According to Mr Freedman, daily storage withdrawals fell from a peak in early February of over 600 million cubic metres per day (cm/d) to around 360 million cm/d during the third week of the month.
“By the end of March, when annual storage contracts finish and a new storage cycle begins, Europe had a record 57 bcm of gas in storage, 13 bcm above the high set in March 2014 and 25 bcm higher than the five-year average of 32 bcm,” he added. “This is a very different picture to 2018 when there was a record low of 20 bcm in place at the same time of year.”
Therefore, to get back to the five-year average inventory of 92 bcm by the end of October, Europe will only need to inject 35 bcm into the store.
“The injection of 35 bcm during the summer is likely to be completed by early September and will not be sufficient to satisfy all the supply that will be available during this period,” Mr Freedman explained. “As a result, we forecast an additional 13 bcm will be injected taking overall gas in-store by the end of October to 105 bcm.”

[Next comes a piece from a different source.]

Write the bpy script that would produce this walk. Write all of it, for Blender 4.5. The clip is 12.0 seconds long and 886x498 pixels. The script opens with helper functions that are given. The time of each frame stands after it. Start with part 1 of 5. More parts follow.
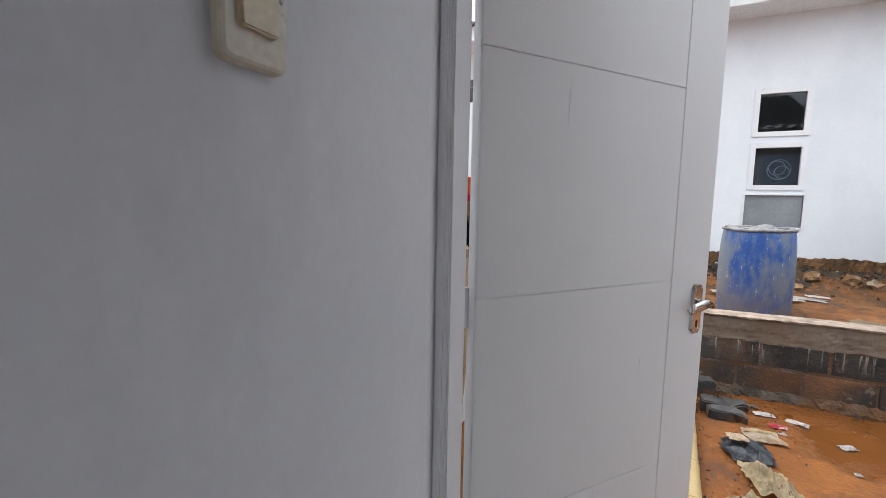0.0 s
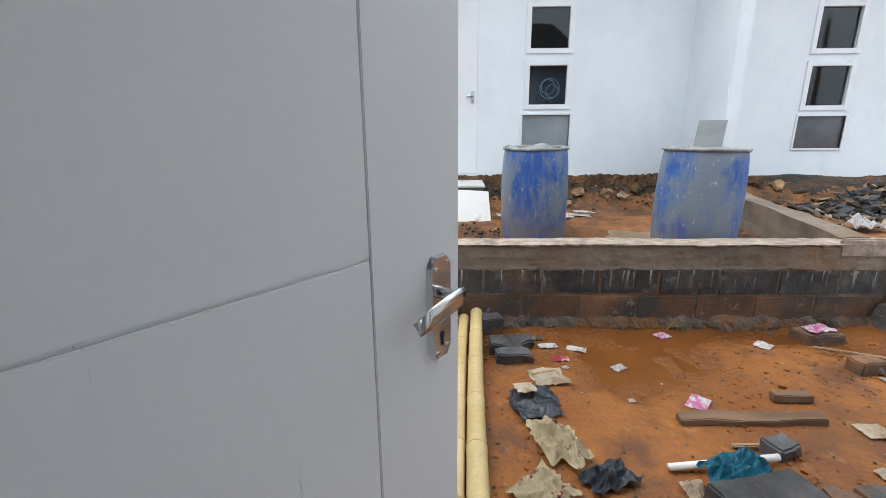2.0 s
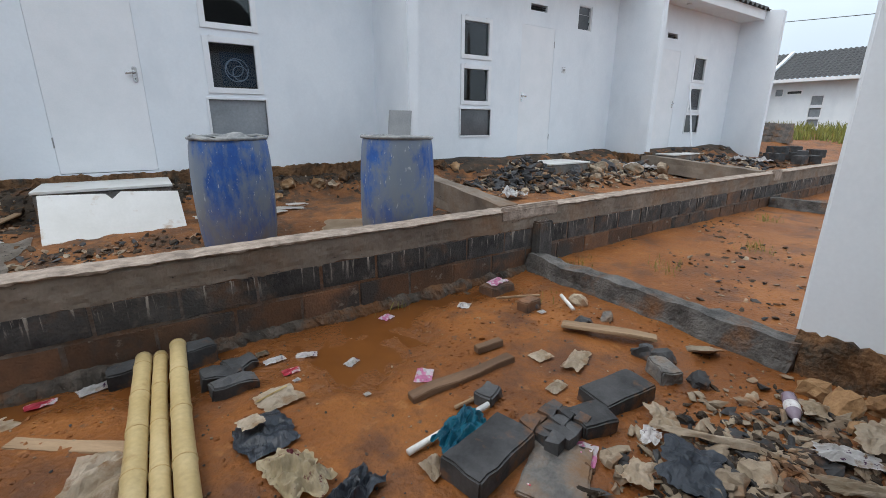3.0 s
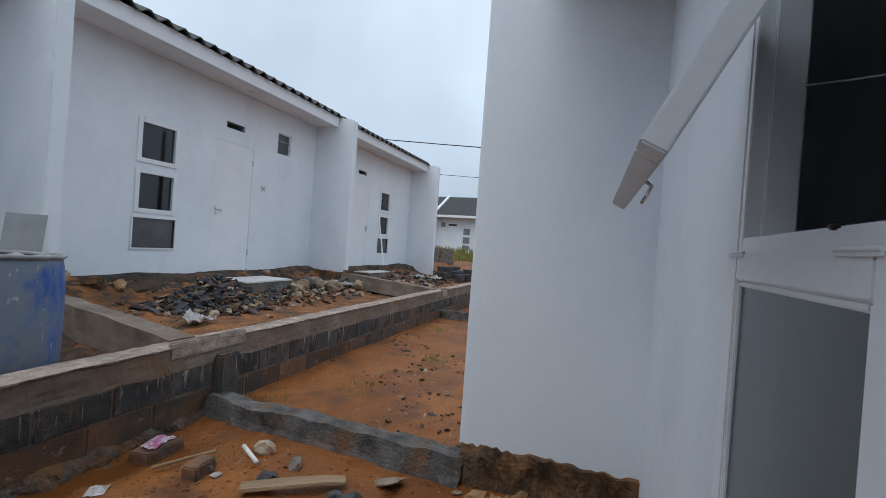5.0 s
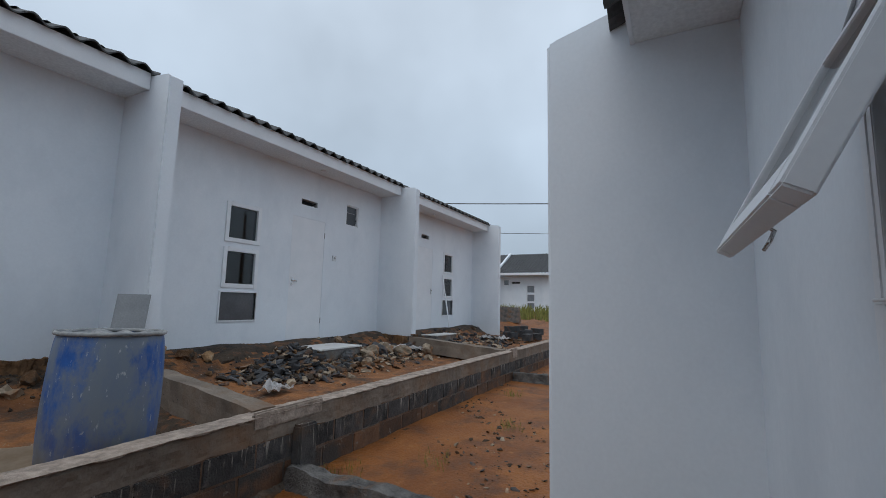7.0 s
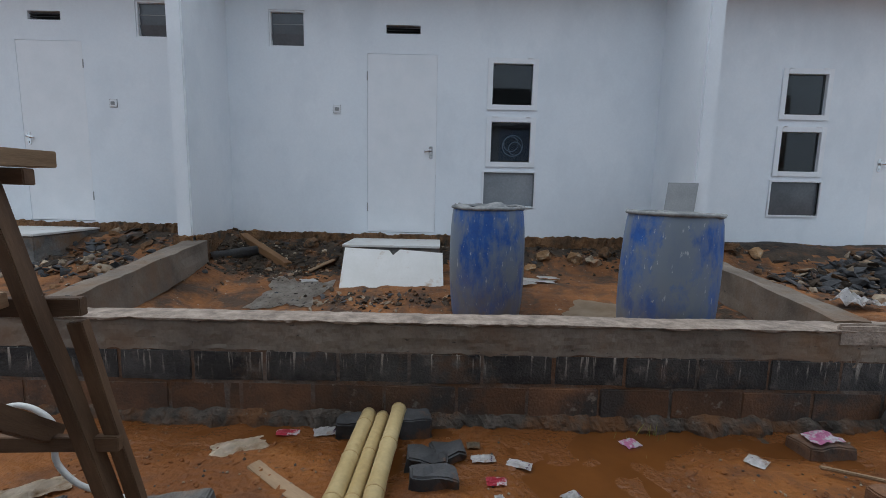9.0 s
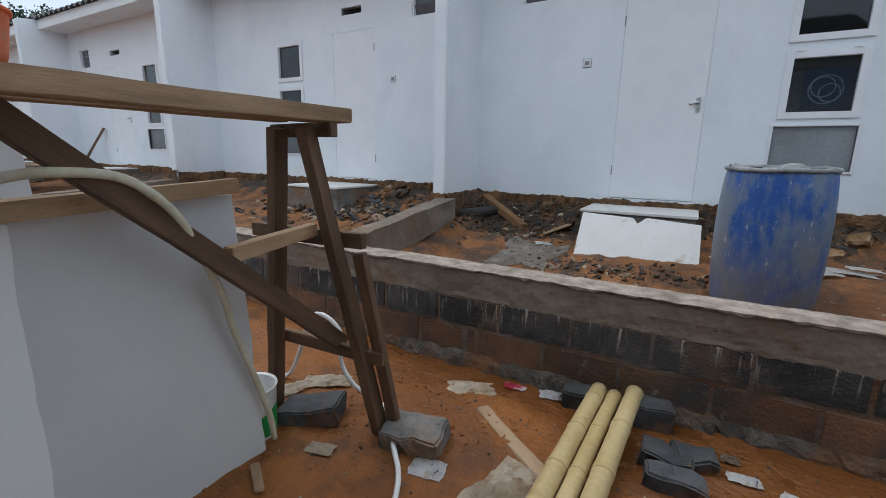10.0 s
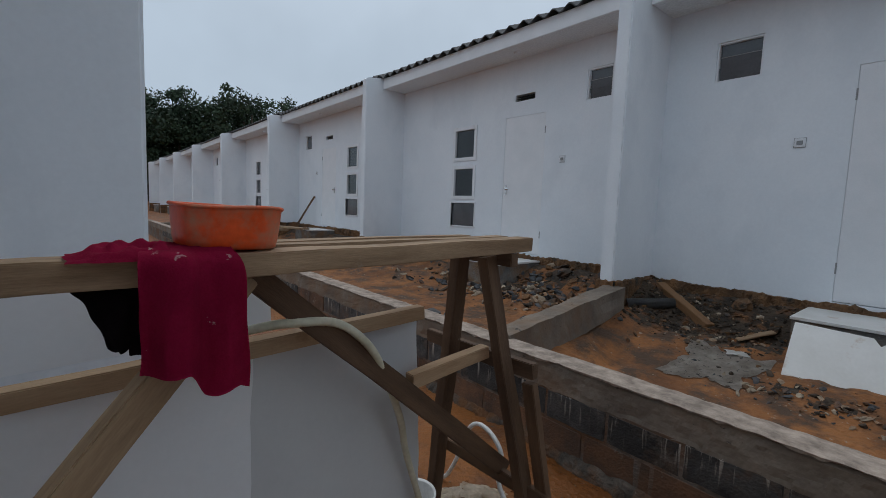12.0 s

However, this may not be enough to satisfy the demand for capacity this summer.
“One option to resolve this would be to use Ukrainian storage,” he highlighted. “With 32 bcm of capacity, this would represent a significant extra resource for storing gas. Like Europe, Ukraine had a very mild winter, so it was left with nearly 15 bcm in stock at the end of March. If it then refills during the summer at the same rate as the historical average it will have around 23 bcm in-store by the end of October. This leaves 9 bcm unused for the coming winter, which could be used by European traders if the economics continue to make sense.”
In addition, the aggregate cost of using Ukrainian storage, taking into account associated pipeline transportation fees between neighbouring countries, is no higher than 3.16 euros/MWh, giving sufficient incentive to use this capacity.